Derivatives Broker Gets SMARTS for Cross-Market Surveillance

Nasdaq OMX Group said a London broker is installing software from its SMARTS subsidiary to monitor trading activity across a series of derivatives markets for potential abuses.

The Mako Group has begun using SMARTS.broker for Derivatives software to monitor the trades it executes across multiple European and United States futures, options and commodities exchanges.

It’s the “cross-market” nature of the monitoring that is significant, as trading gets more complex and markets proliferate, according to Nasdaq OMX.

“What is important about this customer is that they’re using SMART.broker for crossmarket surveillance. So they’ll be using the product not just for one single marketplace,’’ said Paul McKeown, vice president, market technology in the Americas for NASDAQ OMX. “They’ll be using it to look over LIFFE markets in Europe, Eurex and the CME markets.”

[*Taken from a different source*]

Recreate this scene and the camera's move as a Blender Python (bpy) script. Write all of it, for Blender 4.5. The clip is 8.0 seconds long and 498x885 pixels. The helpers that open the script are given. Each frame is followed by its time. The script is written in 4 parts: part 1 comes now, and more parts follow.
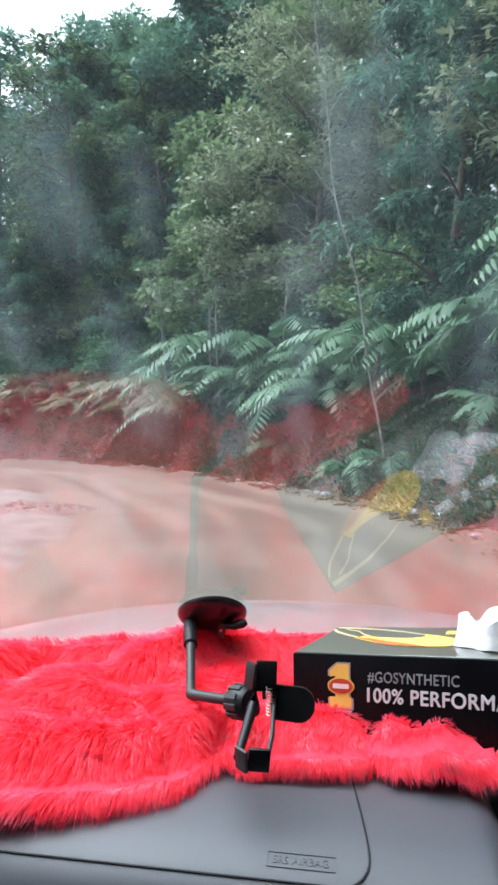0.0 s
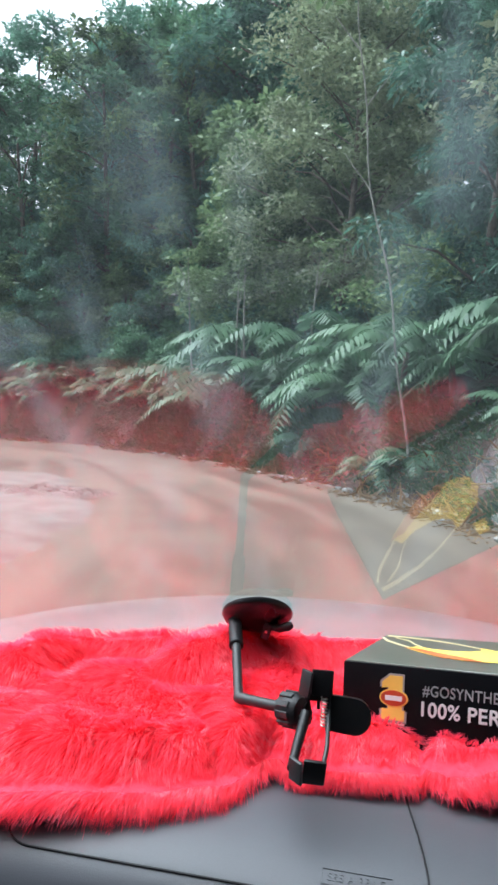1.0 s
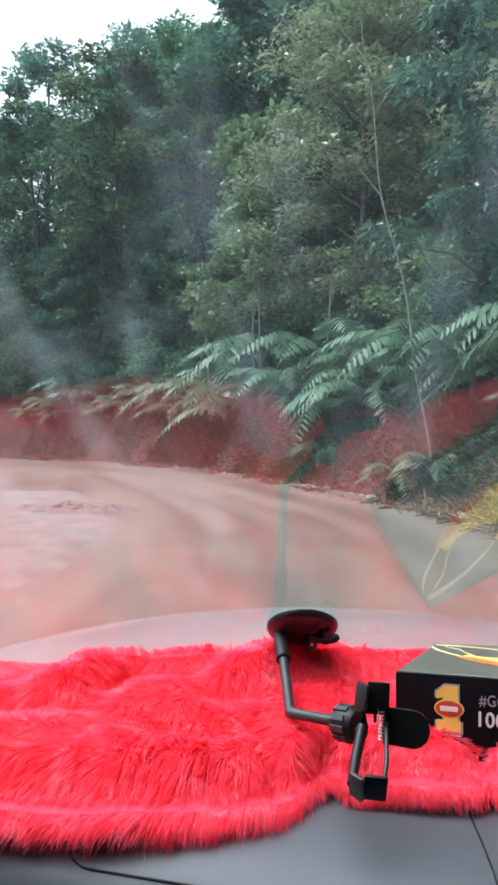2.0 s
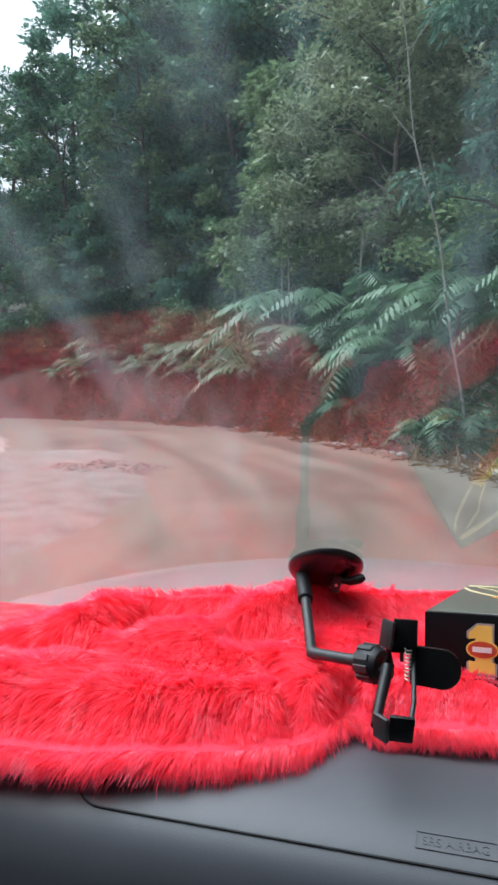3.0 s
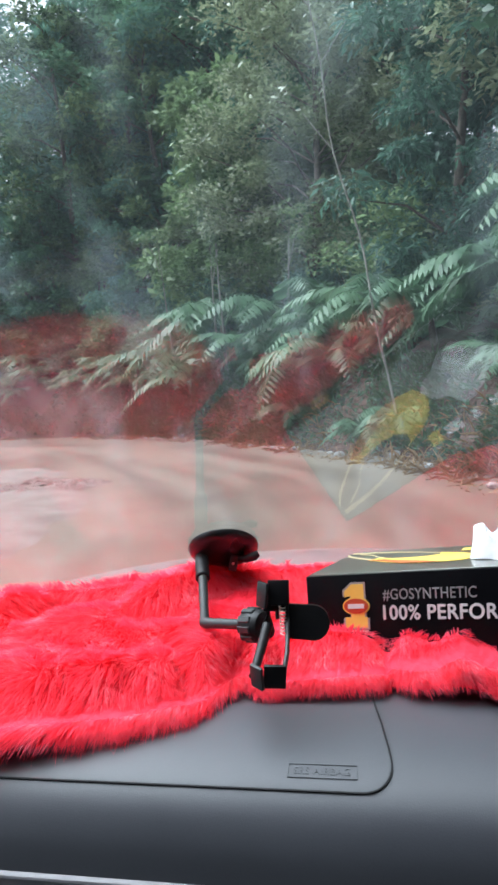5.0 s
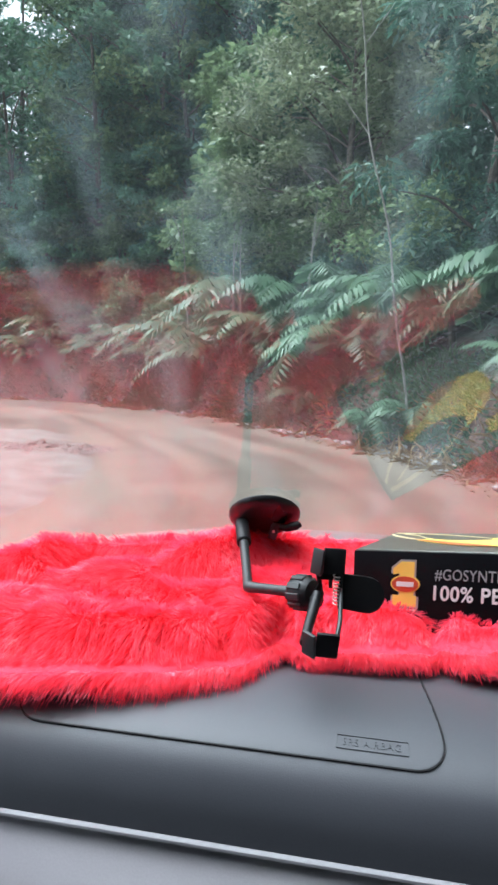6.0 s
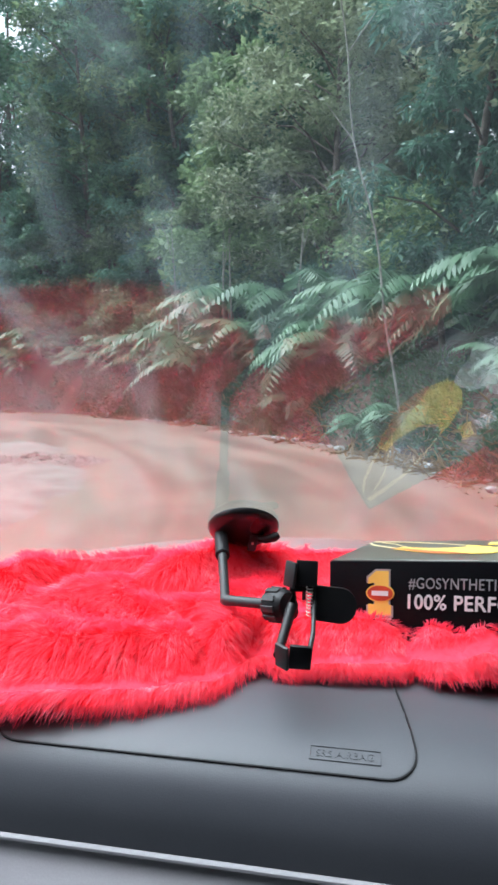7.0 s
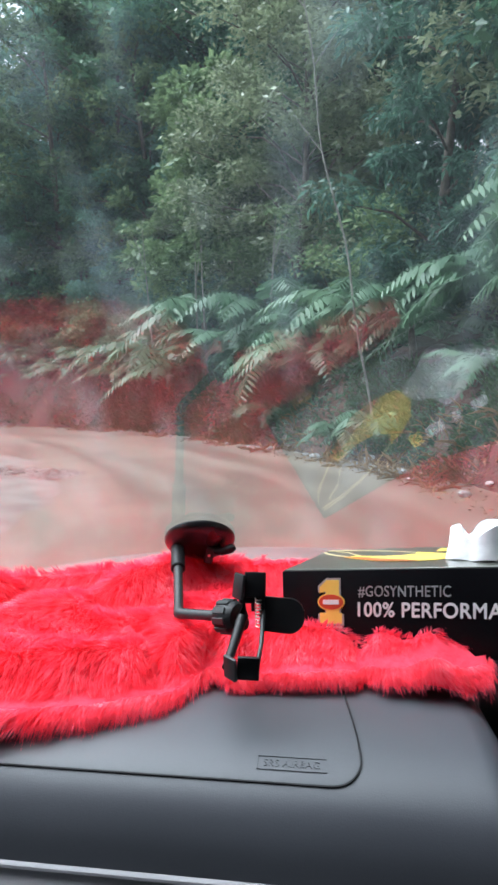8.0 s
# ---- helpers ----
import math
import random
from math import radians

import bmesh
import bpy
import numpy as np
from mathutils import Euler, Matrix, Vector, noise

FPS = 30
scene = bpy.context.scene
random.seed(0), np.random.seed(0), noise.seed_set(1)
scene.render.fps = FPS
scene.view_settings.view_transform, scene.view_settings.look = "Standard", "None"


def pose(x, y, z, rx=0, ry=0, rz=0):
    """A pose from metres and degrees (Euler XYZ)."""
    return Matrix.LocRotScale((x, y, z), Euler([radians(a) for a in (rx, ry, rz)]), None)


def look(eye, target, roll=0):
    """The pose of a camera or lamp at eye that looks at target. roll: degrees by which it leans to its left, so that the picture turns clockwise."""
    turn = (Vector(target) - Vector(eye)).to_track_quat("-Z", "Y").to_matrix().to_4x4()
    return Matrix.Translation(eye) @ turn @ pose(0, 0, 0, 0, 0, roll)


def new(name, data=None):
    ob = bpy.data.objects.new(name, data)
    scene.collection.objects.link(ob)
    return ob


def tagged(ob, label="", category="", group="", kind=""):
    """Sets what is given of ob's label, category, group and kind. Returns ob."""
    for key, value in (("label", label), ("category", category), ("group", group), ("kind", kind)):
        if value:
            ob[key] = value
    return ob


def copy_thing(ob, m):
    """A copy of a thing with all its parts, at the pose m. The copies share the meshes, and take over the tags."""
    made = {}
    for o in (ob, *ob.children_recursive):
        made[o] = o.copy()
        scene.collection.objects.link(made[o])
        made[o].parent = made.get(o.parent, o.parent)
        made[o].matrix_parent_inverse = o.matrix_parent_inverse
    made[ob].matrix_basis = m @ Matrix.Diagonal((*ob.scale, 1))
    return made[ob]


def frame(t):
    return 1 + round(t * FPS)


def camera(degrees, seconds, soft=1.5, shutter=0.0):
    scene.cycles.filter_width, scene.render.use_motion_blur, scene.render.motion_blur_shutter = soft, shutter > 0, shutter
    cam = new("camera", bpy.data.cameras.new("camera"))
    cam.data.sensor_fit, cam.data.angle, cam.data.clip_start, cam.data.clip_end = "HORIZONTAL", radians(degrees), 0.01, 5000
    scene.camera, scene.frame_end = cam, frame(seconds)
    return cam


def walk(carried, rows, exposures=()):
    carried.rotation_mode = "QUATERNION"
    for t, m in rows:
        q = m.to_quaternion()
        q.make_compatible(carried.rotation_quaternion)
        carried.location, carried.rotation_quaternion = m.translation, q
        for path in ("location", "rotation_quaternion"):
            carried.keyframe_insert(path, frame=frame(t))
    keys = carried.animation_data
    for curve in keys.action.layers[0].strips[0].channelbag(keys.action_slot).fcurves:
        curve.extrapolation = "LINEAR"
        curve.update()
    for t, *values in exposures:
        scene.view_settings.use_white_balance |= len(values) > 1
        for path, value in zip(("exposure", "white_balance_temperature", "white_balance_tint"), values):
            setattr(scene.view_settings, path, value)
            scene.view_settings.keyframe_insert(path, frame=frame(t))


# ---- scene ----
cam = camera(42.1, 8.0, soft=2.8)
PATH = [
    (0, (0.059, 0.019, 1.4), (-0.123, 2.01, 1.373), -0.6),
    (0.5, (0.036, 0.033, 1.397), (-0.165, 2.021, 1.318), 1.5),
    (1, (0.024, 0.032, 1.406), (-0.225, 2.016, 1.353), 1.8),
    (1.5, (0.026, 0.023, 1.41), (-0.225, 2.007, 1.403), 0.9),
    (2, (0.005, 0.032, 1.407), (-0.305, 2.007, 1.387), -0.5),
    (2.2, (0.003, 0.042, 1.402), (-0.341, 2.01, 1.339), -0.6),
    (3.3, (0.018, 0.077, 1.37), (-0.387, 2.029, 1.214), -1.1),
    (3.5, (0.024, 0.077, 1.367), (-0.366, 2.032, 1.203), -1.4),
    (4, (0.018, 0.064, 1.368), (-0.337, 2.027, 1.224), -0.1),
    (4.2, (0.027, 0.07, 1.347), (-0.34, 2.026, 1.162), -1.4),
    (5.3, (0.069, 0.016, 1.366), (-0.097, 2.008, 1.29), -3.5),
    (5.5, (0.036, 0.008, 1.368), (-0.142, 2.0, 1.32), -1.0),
    (6, (0.016, 0.046, 1.343), (-0.223, 2.023, 1.158), 1.1),
    (6.5, (0.015, 0.052, 1.348), (-0.23, 2.028, 1.169), 3.1),
    (7, (0.035, 0.042, 1.35), (-0.187, 2.023, 1.187), -0.3),
    (7.5, (0.048, 0.03, 1.361), (-0.134, 2.017, 1.217), 0.0),
    (8, (0.059, 0.037, 1.354), (-0.09, 2.027, 1.218), -1.3),
]
walk(cam, [(t, look(eye, target, roll)) for t, eye, target, roll in PATH],
     exposures=[(0.0, 1.36, 5700, 10), (1.5, 1.2, 5700, 10), (2.2, 1.1, 5700, 10), (3.5, 0.9, 5700, 10), (4.2, 0.9, 5700, 10),
                (5.5, 1.38, 5700, 10), (6.5, 1.36, 5700, 10), (7.2, 1.38, 5700, 10), (8.0, 1.25, 5700, 10)])

# ---- light: an overcast sky and a wide, weak sun ----
SUN_EL, SUN_AZ = 65.0, 286.0
world = bpy.data.worlds.new("overcast_sky")
scene.world = world
world.use_nodes = True
wn, wl = world.node_tree.nodes, world.node_tree.links
wn.clear()
sky = wn.new("ShaderNodeTexSky")
sky.sky_type, sky.sun_disc = "NISHITA", False
sky.sun_elevation, sky.sun_rotation = radians(SUN_EL), radians(SUN_AZ)
sky.air_density, sky.dust_density, sky.ozone_density = 1.0, 6.0, 1.0
cloud = wn.new("ShaderNodeHueSaturation")
cloud.inputs["Saturation"].default_value = 0.06
back = wn.new("ShaderNodeBackground")
back.inputs["Strength"].default_value = 0.15
wout = wn.new("ShaderNodeOutputWorld")
wl.new(sky.outputs[0], cloud.inputs["Color"])
wl.new(cloud.outputs[0], back.inputs["Color"])
wl.new(back.outputs[0], wout.inputs["Surface"])
sun = new("sun", bpy.data.lights.new("sun", "SUN"))
sun.data.energy, sun.data.angle, sun.data.color = 1.5, radians(70), (1.0, 0.97, 0.93)
sun.matrix_world = look((0, 0, 50), (50 * math.sin(radians(SUN_AZ)) * -1 / math.tan(radians(SUN_EL)),
                                    50 * math.cos(radians(SUN_AZ)) * -1 / math.tan(radians(SUN_EL)), 0))


# ---- materials ----
def material(name):
    m = bpy.data.materials.new(name)
    m.use_nodes = True
    m.node_tree.nodes.clear()
    return m, m.node_tree.nodes, m.node_tree.links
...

The full range of markets where Mako trades will be monitored for possible illicit activity include Eurex, which trades in interest-rate, equity, credit and commodity derivatives; NYSE Euronext LIFFE in London, Paris and Amsterdam, which specializes in futures and options on futures; the Chicago Mercantile Exchange, which deals in futures and options based on interest rates, equity indexes, foreign exchange, energy, agricultural commodities, rare and precious metals, weather and real estate; the New York Mercantile Exchange, a commodities futures venue; the Chicago Board of Trade, which handles futures and options on commodities, and Deutsche Boerse, on its Xetra electronic exchange system.

“One of the major advantages of the SMART.broker application is, whether it’s an equities market or a futures market or a derivatives market, is its ability to look through one interface across multiple different markets at the firm level.”

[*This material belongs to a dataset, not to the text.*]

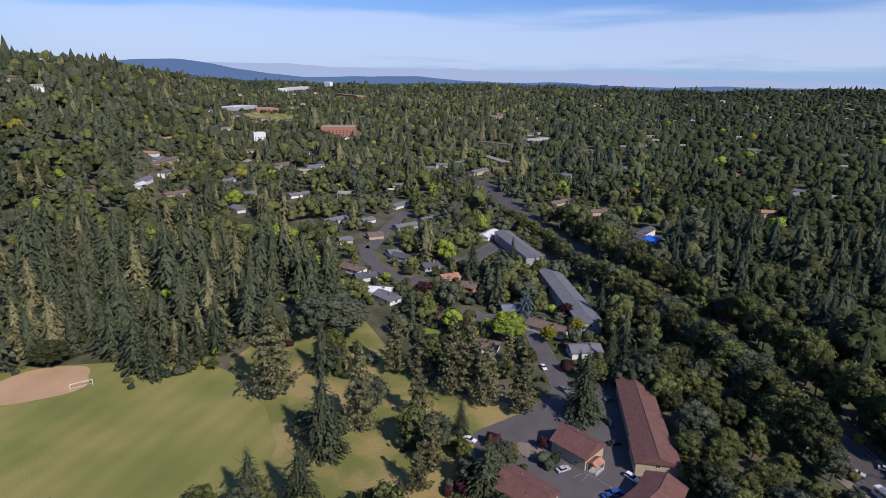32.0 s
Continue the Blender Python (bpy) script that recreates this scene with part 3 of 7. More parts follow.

Nasdaq OMX a year ago agreed to purchase the Australian firm SMARTS Group, which specializes in market surveillance software. The exchange operator said it would to use the acquisition to help financial firms stay abreast of regulatory initiatives, improve their monitoring of trading activity and spot problems before they became threats to a firm’s or a market’s integrity.

Mako allows its market-makers to price and trade large inventories of derivatives. The introduction of the automated SMARTS surveillance system will help it and its clients deterect suspicious behavior and potential market abuse. Among other things, SMARTS’ algorithms generate instant alerts when a potential abuse is identified.

And it does so by allowing a firm such as Mako to roll up order and trade messages across all the markets it is involved in and get a single view of all that activity. The system then searches for patterns in all the markets that could be indicative of a coordinated plan or intentional effort to skirt or break rules.

“One of the major advantages of the SMART.broker application is, whether it’s an equities market or a futures market or a derivatives market, is its ability to look through one interface across multiple different markets at the firm level,” McKeown said.

The surveillance system, for instance, can identify and collate trades that may represent manipulation of markets using derivative products.

The system can identify behaviors of interest such as churning or creating volume in a security associated with a company or companies, or wash trades that have no clear economic benefit to the parties involved, other pre-arranged trades, spoofing/layering, or ramping the close to benefit a separately held derivative position.

The system also extends to exchange or market-specific rules such as constraints on splitting orders or other trading approaches designed specifically to circumvent regulations at particular markets.

As markets and types of securities proliferate, opportunities expand, for instance, for brokers to engage in increasingly discrete variations of well-known behaviors such as “frontrunning ” customer orders – where a trader attempts to gain profits for their clients or their firms by trading in the same or other products (e.g., derivatives) related to the security in the customers’ order prior to executing the customer order.

For instance, if a customer is looking to move a big block of stock that is likely to move the price of that security, an unethical trader might first buy futures or options in that security – perhaps even in another market or on a different exchange - to take advantage of the expected movement in price.

IntercontinentalExchange has installed the SMARTS Integrity Platform to monitor market activity across its future exchanges, worldwide.

Mako is an active user of exchange-traded options, in equity and fixed-income markets in Europe and the U.S.

Mako uses proprietary software and financially engineered algorithms to enable its market-makers to price, trade and risk-manage large inventories of derivatives products.